Tuesday, August 29, 2006

Here We Go Again

Ok, I know this stuff works. When I actually spend the time and do the work, it works. So, why do I fall in the ruts that I fall in. I'm not in a rut now but I just got out of one. I was feeling sorry for myself and didn't even try to make myself in a better mood. I just don't know why it should have to be so much work to feel good. I want to just wake up happy everyday. I don't want to have to make myself in a better mood. I'm just hoping someday, if I do all the work that needs to be done, I won't have to work so hard at it. It's not like I'm totally grumpy everyday but I'm definitely not chipper and happy everyday. I think I just need to do daily exercises every morning to get to a feel good place. It's a good way to start the day. I've recently started a free journal and it's my second day and I can already feel a change in the way I'm feeling. I'm more at peace. I feel like I don't have to worry about every little thing. Also, I started to meditate at night. I just want to clear my mind. It seems like my mind is running a million miles an hour. I'm always thinking about something. How to better myself. What I want to do. Who I want to be. Thinking about my job. Thinking about my diet. Thinking about the guy I like. It's tiring. I need some peace and quiet in my head. And this seems to work somewhat. I think I'm on my way to the life I want to lead. Yay for me!

1 Comments:

Blogger Nine Lives said...

be gentle with your self. it's always hardest at takeoff.

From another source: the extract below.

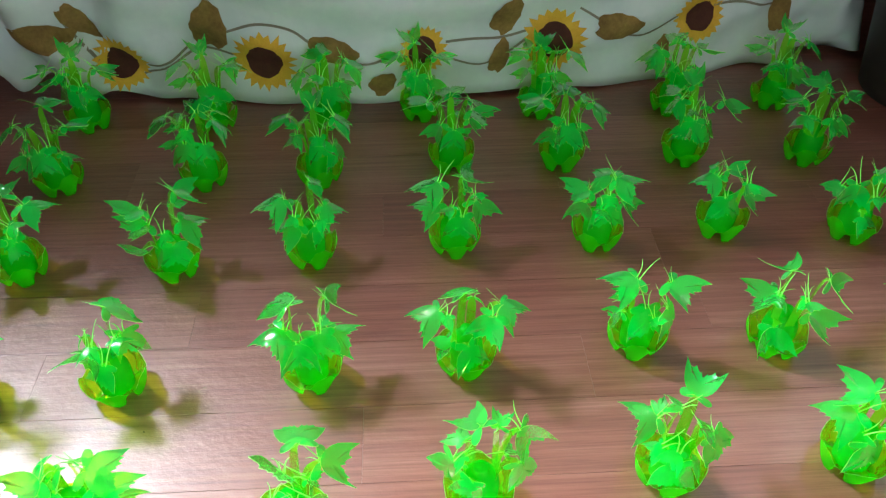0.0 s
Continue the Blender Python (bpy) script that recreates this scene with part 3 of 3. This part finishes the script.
bed = tagged(new("cloth"), "white cotton cloth with sunflower print hanging to the floor", "cloth")
cv, cf = [], []
NX, NZ = 240, 34
for i in range(NX + 1):
    x = -1.12 + 2.28 * i / NX
    for k in range(NZ + 1):
        f = k / NZ
        low = 0.006 + 0.006 * math.sin(7 * x) + 0.03 * max(0.0, x - 0.85) + 0.16 * max(0.0, -0.62 - x) ** 1.3 + 0.05 * max(0.0, -0.5 - x) * math.sin(40 * x)
        if f < 0.6:
            z = low + (0.55 - low) * f / 0.6
            cv.append((x, cloth_y(x, z), z))
        else:
            g = (f - 0.6) / 0.4
            cv.append((x, cloth_y(x, 0.55) + 0.9 * g, 0.55 + 0.03 * math.sin(math.pi * min(1, 3 * g) / 2)))
for i in range(NX):
    for k in range(NZ):
        a = i * (NZ + 1) + k
        cf.append((a, a + NZ + 1, a + NZ + 2, a + 1))
sheet = child("sheet", mesh_of("sheet", cv, cf, [CLOTH]), bed)
so = sheet.modifiers.new("thickness", "SOLIDIFY")
so.thickness, so.offset = 0.0015, 1


def printed(name, shape, mat, layer):
    """A flat print on the cloth: shape is an outline of (x, z) points, fanned from its middle."""
    cx = sum(p[0] for p in shape) / len(shape)
    cz = sum(p[1] for p in shape) / len(shape)
    vs, fs = [(cx, cz)], []
    for s in (0.25, 0.5, 0.75, 1.0):
        vs += [(cx + (x - cx) * s, cz + (z - cz) * s) for x, z in shape]
    n = len(shape)
    for i in range(n):
        j = (i + 1) % n
        fs.append((0, 1 + i, 1 + j))
        fs += [(1 + q * n + i, 1 + q * n + n + i, 1 + q * n + n + j, 1 + q * n + j) for q in range(3)]
    child(name, mesh_of(name, [(x, cloth_y(x, z) - 0.0040 - 0.0014 * layer, z) for x, z in vs], fs, [mat]), bed)


def sunflower(x, z, r, seed):
    rnd = random.Random(seed)
    ring = []
    for i in range(44):
        a = 2 * math.pi * i / 44
        rr = r * ((1.0 if i % 2 else 0.78) + rnd.uniform(-0.06, 0.08))
        ring.append((x + rr * math.cos(a), z + rr * math.sin(a)))
    printed("sunflower_petals", ring, PETAL, 0)
    ring = []
    for i in range(30):
        a = 2 * math.pi * i / 30
        rr = r * (0.55 + rnd.uniform(-0.03, 0.03))
        ring.append((x + rr * math.cos(a), z + rr * math.sin(a)))
    printed("sunflower_centre", ring, SEED, 1)


def print_leaf(x, z, r, turn, slim):
    ring = []
    for i in range(26):
        t = 2 * math.pi * i / 26
        rr = r * (1 - 0.32 * math.cos(t) ** 8 * (1 if math.cos(t) < 0 else -0.6)) * (1 + 0.05 * math.sin(9 * t))
        u, v = rr * math.cos(t), rr * slim * math.sin(t)
        a = radians(turn)
        ring.append((x + u * math.cos(a) - v * math.sin(a), z + u * math.sin(a) + v * math.cos(a)))
    printed("leaf_print", ring, OLIVE, 1)


def vine(points):
    P = [Vector((x, 0, z)) for x, z in points]
    dense = []
    for i in range(len(P) - 1):
        a, b, c, d = P[max(0, i - 1)], P[i], P[i + 1], P[min(len(P) - 1, i + 2)]
        for k in range(6):
            t = k / 6
            dense.append(0.5 * (2 * b + (c - a) * t + (2 * a - 5 * b + 4 * c - d) * t * t + (3 * b - a - 3 * c + d) * t ** 3))
    dense.append(P[-1])
    vs = []
    for i, p in enumerate(dense):
        d = (dense[min(i + 1, len(dense) - 1)] - dense[max(i - 1, 0)]).normalized()
        n = Vector((-d.z, 0, d.x)) * 0.0028
        for q in (p - n, p + n):
            vs.append((q.x, cloth_y(q.x, q.z) - 0.0040, q.z))
    child("vine_print", mesh_of("vine_print", vs, [(2 * i, 2 * i + 1, 2 * i + 3, 2 * i + 2) for i in range(len(dense) - 1)], [VINE]), bed)


for i, (x, z, r) in enumerate(((-0.723, 0.100, 0.068), (-0.380, 0.117, 0.078), (-0.009, 0.130, 0.058), (0.308, 0.135, 0.080), (0.675, 0.164, 0.066))):
    sunflower(x, z, r, i)
for x, z, r, turn, slim in ((-0.500, 0.185, 0.060, 80, 0.75), (-0.228, 0.148, 0.062, -10, 0.45), (-0.109, 0.055, 0.036, 40, 0.8), (0.174, 0.099, 0.046, 75, 0.5), (0.187, 0.199, 0.052, 60, 0.6),
                            (0.453, 0.170, 0.062, -5, 0.5), (0.909, 0.135, 0.055, 85, 0.55), (-0.904, 0.171, 0.085, 5, 0.4), (-0.800, 0.205, 0.055, -50, 0.4), (0.581, 0.073, 0.045, 75, 0.5)):
    print_leaf(x, z, r, turn, slim)
vine(((-0.681, 0.068), (-0.603, 0.107), (-0.530, 0.135), (-0.454, 0.124)))
vine(((-0.660, 0.100), (-0.600, 0.118), (-0.560, 0.140)))
vine(((-0.460, 0.190), (-0.387, 0.209), (-0.313, 0.195), (-0.253, 0.156), (-0.152, 0.117), (-0.072, 0.136)))
vine(((0.047, 0.144), (0.113, 0.150), (0.180, 0.152), (0.247, 0.164)))
vine(((0.061, 0.107), (0.129, 0.090), (0.196, 0.120), (0.248, 0.152)))
vine(((0.363, 0.214), (0.430, 0.179), (0.531, 0.131), (0.624, 0.173)))
vine(((0.710, 0.184), (0.801, 0.183), (0.890, 0.153)))
vine(((-0.831, 0.223), (-0.805, 0.148), (-0.774, 0.098)))


# ---- flower pots at the room's sides ----
def flower_pot(x, y, r_base, r_top, high, mat, label, filled, planted, seed):
    rnd = random.Random(seed)
    pot = tagged(new("flower_pot"), label, "flower pot", "pots at the wall")
    pot.location = (x, y, 0)
    prof = [(0.002, 0.0), (r_base - 0.006, 0.0), (r_base, 0.006)]
    for i in range(1, 6):
        prof.append((r_base + (r_top - 0.008 - r_base) * i / 5, 0.006 + (high - 0.04) * i / 5))
    prof += [(r_top + 0.002, high - 0.032), (r_top + 0.006, high - 0.028), (r_top + 0.008, high - 0.006), (r_top + 0.004, high), (r_top - 0.004, high), (r_top - 0.008, high - 0.01), (r_top - 0.012, high - 0.06), (0.002, high - 0.062)]
    child("pot", lathe("pot", prof, mat, 48), pot)
    bm = bmesh.new()
    for i in range(240):
        rr, a = (r_top - 0.018) * math.sqrt(rnd.random()), rnd.uniform(0, 6.283)
        s = rnd.uniform(0.006, 0.012)
        bmesh.ops.create_icosphere(bm, subdivisions=1, radius=s, matrix=Matrix.Translation((rr * math.cos(a), rr * math.sin(a), high - 0.045 + rnd.uniform(0, 0.012))) @ Matrix.Diagonal((1, rnd.uniform(0.7, 1.2), 0.7, 1)))
    me = bpy.data.meshes.new("filling")
    bm.to_mesh(me)
    bm.free()
    me.materials.append(GRAVEL if filled else SOIL)
    tagged(child("gravel" if filled else "soil", me, pot), kind="stuff")
    if planted:
        for i in range(9):
            a = i * 2.4 + rnd.uniform(-0.3, 0.3)
            out, side = ang(a), ang(a + math.pi / 2)
            ln = rnd.uniform(0.16, 0.26)
            pts = [out * (0.015 + 0.5 * ln * t * t) + Vector((0, 0, high - 0.045 + ln * (t - 0.25 * t * t))) for t in [k / 8 for k in range(9)]]
            wid = [0.006 + 0.045 * math.sin(math.pi * min(1, max(0, (k / 8 - 0.25) / 0.75))) for k in range(9)]
            child("plant_leaf", ribbon("plant_leaf", pts, wid, side, FOLIAGE, FOLIAGE), pot, "green house plant leaf")


flower_pot(1.215, 0.810, 0.102, 0.142, 0.215, TERRA, "dark red plastic flower pot filled with white gravel", True, True, 1)
flower_pot(1.240, 1.330, 0.140, 0.190, 0.300, DARKPOT, "large black plastic flower pot in shade", True, True, 2)
flower_pot(1.270, 0.455, 0.125, 0.160, 0.220, TERRA, "dull red plastic flower pot", True, True, 3)
flower_pot(-1.190, 0.520, 0.150, 0.195, 0.270, TERRA, "dark red flower pot in deep shade", False, True, 4)


# ---- housing of the added fill lamp ----
hanging = tagged(new("added_fill_lamp"), "white enamelled housing of the fill lamp added over the front rows", "lamp")
hanging.location = FILL_AT
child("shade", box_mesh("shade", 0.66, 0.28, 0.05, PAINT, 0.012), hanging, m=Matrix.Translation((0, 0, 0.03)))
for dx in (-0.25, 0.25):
    child("cord", lathe("cord", [(0.002, 0.0), (0.002, ZC - FILL_AT[2] - 0.055)], PAINT, 8), hanging, m=Matrix.Translation((dx, 0, 0.055)))


# ---- crumbs on the floor ----
def crumb(x, y, s, seed):
    rnd = random.Random(seed)
    bm = bmesh.new()
    bmesh.ops.create_icosphere(bm, subdivisions=1, radius=s)
    for v in bm.verts:
        v.co *= rnd.uniform(0.6, 1.3)
        v.co.z *= 0.5
        v.co.x *= 1.5
    me = bpy.data.meshes.new("crumb")
    bm.to_mesh(me)
    bm.free()
    me.materials.append(CRUMB)
    ob = tagged(new("crumb", me), "small dark crumb of dirt on the floor", "crumb", "crumbs on the floor")
    ob.location = (x, y, s * 0.3)
    ob.rotation_euler = (0, 0, rnd.uniform(0, 3))


for i, (x, y, s) in enumerate(((0.0, 0.0, 0.0032), (0.276, 0.106, 0.0034), (0.182, -0.149, 0.0028), (0.123, 0.264, 0.0026), (-0.158, 0.087, 0.0022), (-0.387, -0.040, 0.0030), (-0.305, -0.227, 0.0030))):
    crumb(x, y, 0.75 * s, i)
# smaller ones
for i, (x, y) in enumerate(((-0.195, -0.251), (-0.513, -0.357), (-0.726, -0.201), (-0.712, -0.327), (-0.594, -0.322), (-0.626, -0.350), (-0.475, 0.425), (-0.194, -0.099), (-0.192, 0.142), (0.454, -0.261), (-0.619, -0.193))):
    crumb(x, y, 0.0013 + 0.0004 * (i % 3), 20 + i)

# ---- dried smear on the floor ----
def film_material():
    m, n, l, p = material("dried_smear")
    tc = n.new("ShaderNodeTexCoord")
    f = noise_node(n, l, tc.outputs["Object"], 26.0, 6.0, (1.0, 2.2, 1.0), 0.65)
    r = ramp(n, [(0.46, (0.0, 0.0, 0.0)), (0.72, (0.42, 0.42, 0.42))])
    l.new(f, r.inputs["Fac"])
    l.new(r.outputs["Color"], p.inputs["Alpha"])
    p.inputs["Base Color"].default_value = (0.42, 0.38, 0.34, 1)
    p.inputs["Roughness"].default_value = 0.3
    return m


SMEAR = film_material()


def floor_smear(x, y, length, wide, turn, seed):
    rnd = random.Random(seed)
    verts, n = [(0, 0, 0)], 26
    for i in range(n):
        a = 2 * math.pi * i / n
        k = rnd.uniform(0.72, 1.1)
        verts.append((length * k * math.cos(a), wide * k * math.sin(a) + 0.25 * length * math.cos(a) ** 2, 0))
    faces = [(0, 1 + i, 1 + (i + 1) % n) for i in range(n)]
    ob = tagged(new("floor_smear", mesh_of("floor_smear", verts, faces, [SMEAR])), "pale dried smear of dirt on the vinyl floor", "smear", "smears on the floor")
    ob.matrix_world = pose(x, y, 0.0006 + 0.0002 * seed, 0, 0, turn)


floor_smear(0.105, -0.045, 0.075, 0.030, -38, 0)
floor_smear(0.160, -0.105, 0.065, 0.024, 20, 1)
floor_smear(-0.660, -0.330, 0.110, 0.045, 12, 2)

# ---- floor planks, each one laid beside the next ----
PLANK_W, PLANK_L, LINE = 0.1335, 0.915, -0.0800
END = {-4: 0.45, -3: -0.299, -2: 0.620, -1: -0.034, 0: 0.394, 1: 0.700, 2: 0.321, 3: 0.780, 4: 0.240, 5: 0.476}
plank_bm = bmesh.new()
bmesh.ops.create_cube(plank_bm, size=1.0, matrix=Matrix.Diagonal((PLANK_L - 0.0003, PLANK_W - 0.0009, 0.0035, 1)))
PLANK = bpy.data.meshes.new("plank")
plank_bm.to_mesh(PLANK)
plank_bm.free()
PLANK.materials.append(VINYL)
for k in range(-19, 23):
    yc = LINE + (k + 0.5) * PLANK_W
    if not Y0 + 0.06 < yc < Y1 - 0.06:
        continue
    start = END.get(k, (k * 0.377) % PLANK_L)
    for q in range(-5, 4):
        # cut at the walls
        x0, x1 = max(X0, start + q * PLANK_L), min(X1, start + (q + 1) * PLANK_L)
        if x1 - x0 > 0.02:
            at = Matrix.Translation(Vector(((x0 + x1) / 2, yc, -0.00175)) - Vector(floor.location))
            child("plank", PLANK, floor, m=at @ Matrix.Diagonal(((x1 - x0) / PLANK_L, 1, 1, 1)))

i spent around 5 months of consistently disciplining my mind, meditating daily (using Jody Sachse's HAV1 music, free Holosync, free Silva audios, what have yous), clarifying my mind by doing journalizing exercises (just writing down all that was in my head, the good and the bad, "framing" my thoughts and feelings, as EFT would call it) and--if all else failed-- by sheer will and choice to focus on the good, even if appearances looked bad, before i was able to come to a consistently good, peaceful, happy place.

before that, i spent around 30 years (counting from age of 7, the so-called age of Reason, to 37) studying, learning, self-struggling, even as i got tossed and turned around by externalities...

so, hang in there.

indeed, the hardest struggle is with one's inner self, but it is all worth it.

be good to you, be gentle with your self, whatever happens, my friend.